> **Collected data**:
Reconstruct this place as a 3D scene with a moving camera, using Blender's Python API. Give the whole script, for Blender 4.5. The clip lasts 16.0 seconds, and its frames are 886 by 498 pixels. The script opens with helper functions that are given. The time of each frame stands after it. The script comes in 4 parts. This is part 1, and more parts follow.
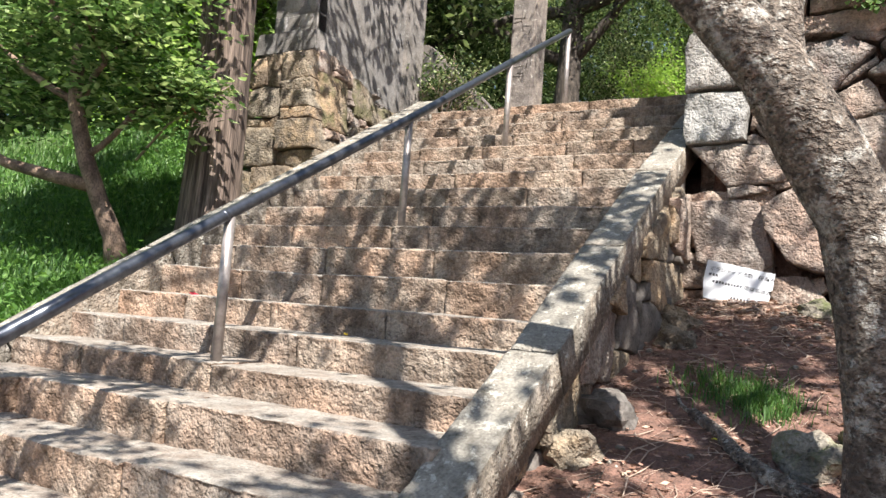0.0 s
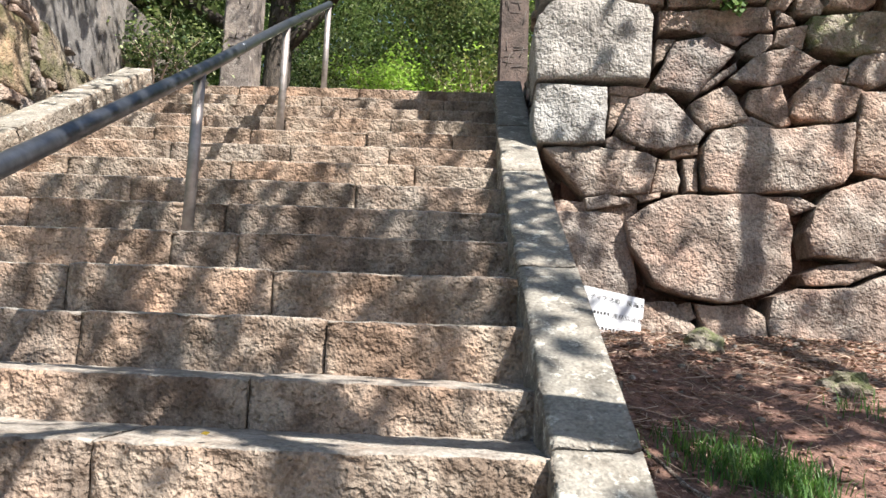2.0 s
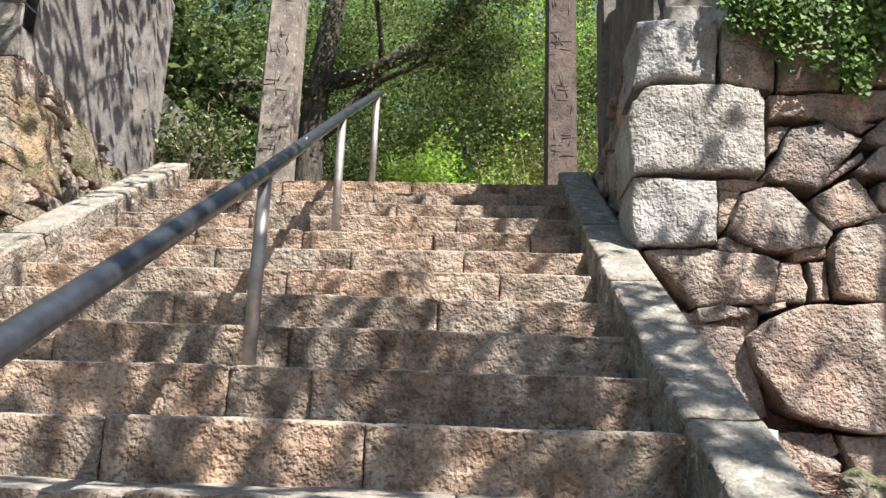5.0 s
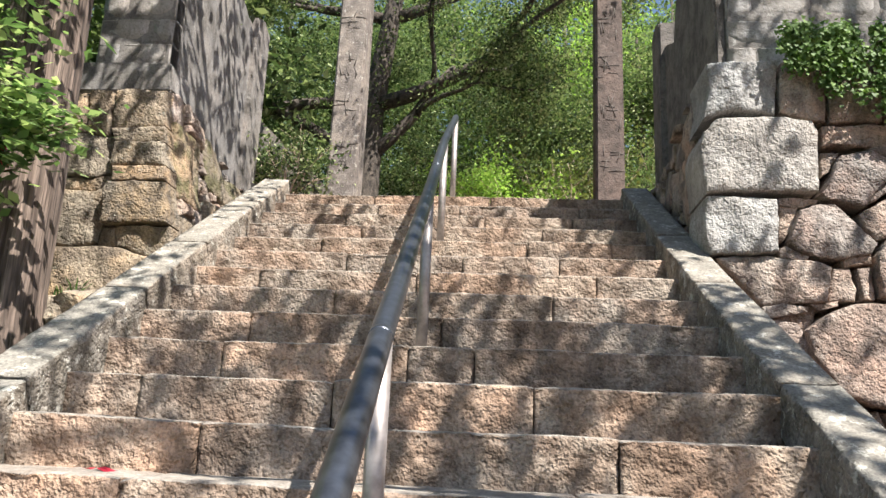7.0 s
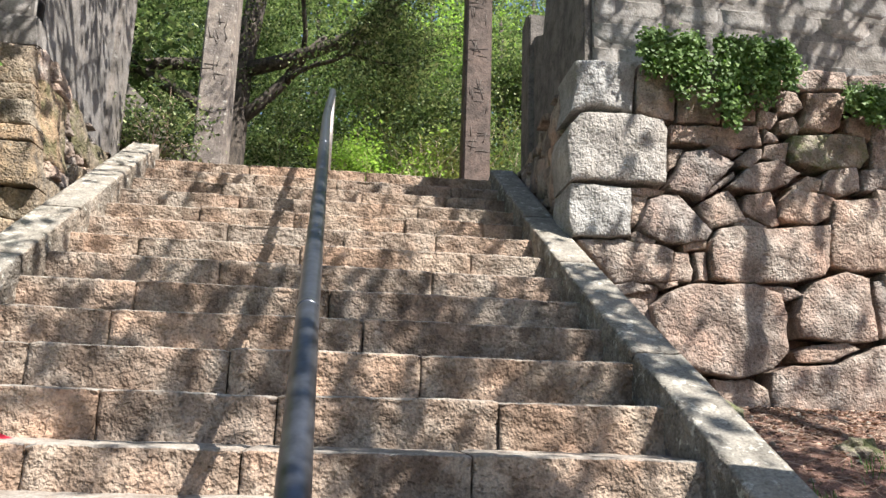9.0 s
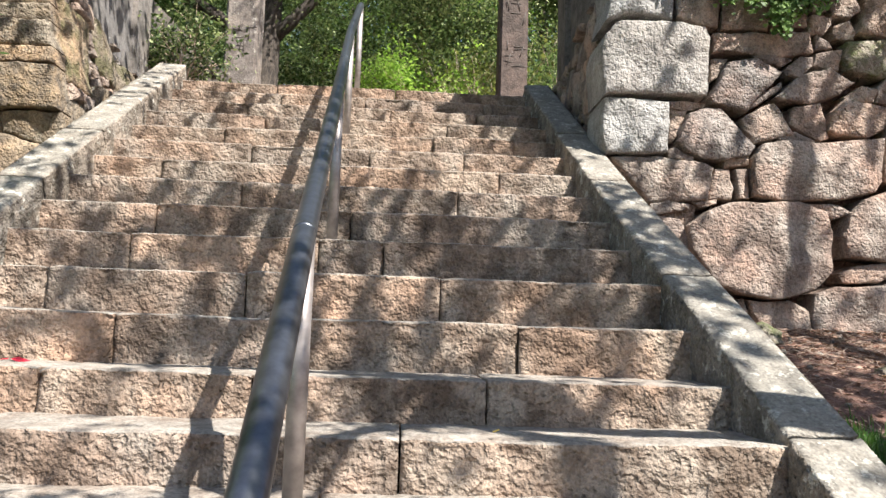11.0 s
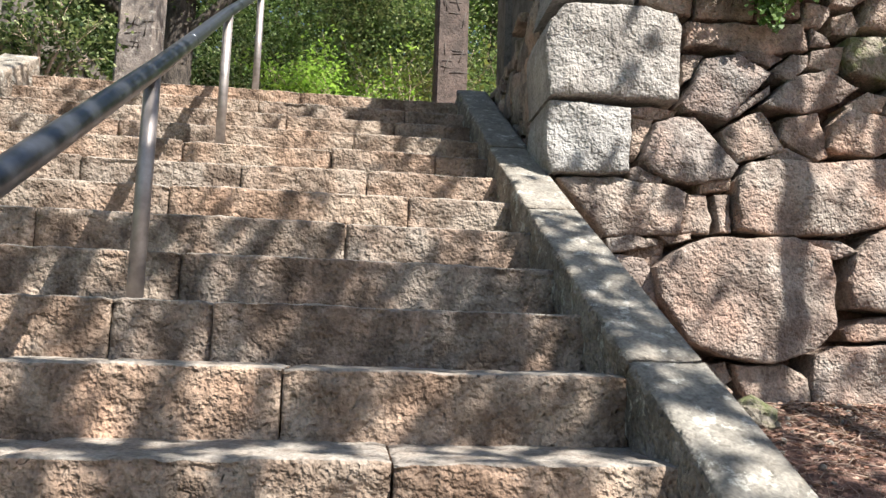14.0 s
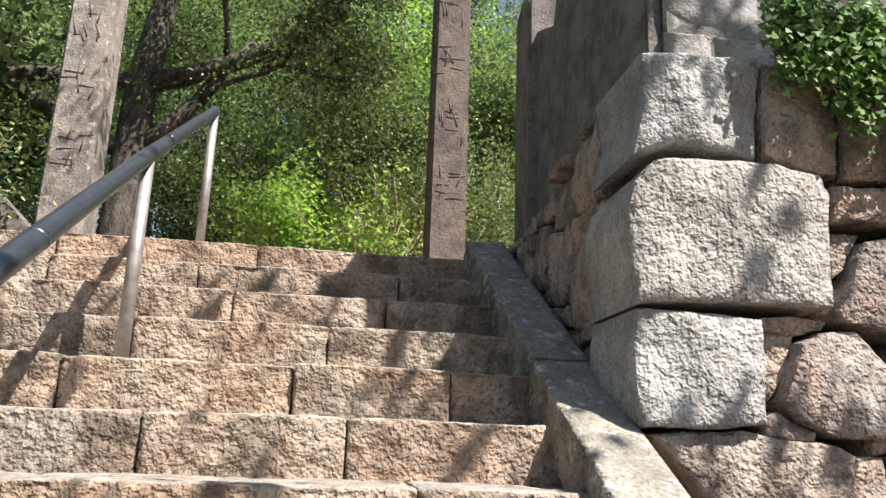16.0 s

> **Exercise instructions**:
All of the data above should be quoted exactly, except for the pictures.

> **Expected answer**:
Reconstruct this place as a 3D scene with a moving camera, using Blender's Python API. Give the whole script, for Blender 4.5. The clip lasts 16.0 seconds, and its frames are 886 by 498 pixels. The script opens with helper functions that are given. The time of each frame stands after it. The script comes in 4 parts. This is part 1, and more parts follow.
0.0 s
2.0 s
5.0 s
7.0 s
9.0 s
11.0 s
14.0 s
16.0 s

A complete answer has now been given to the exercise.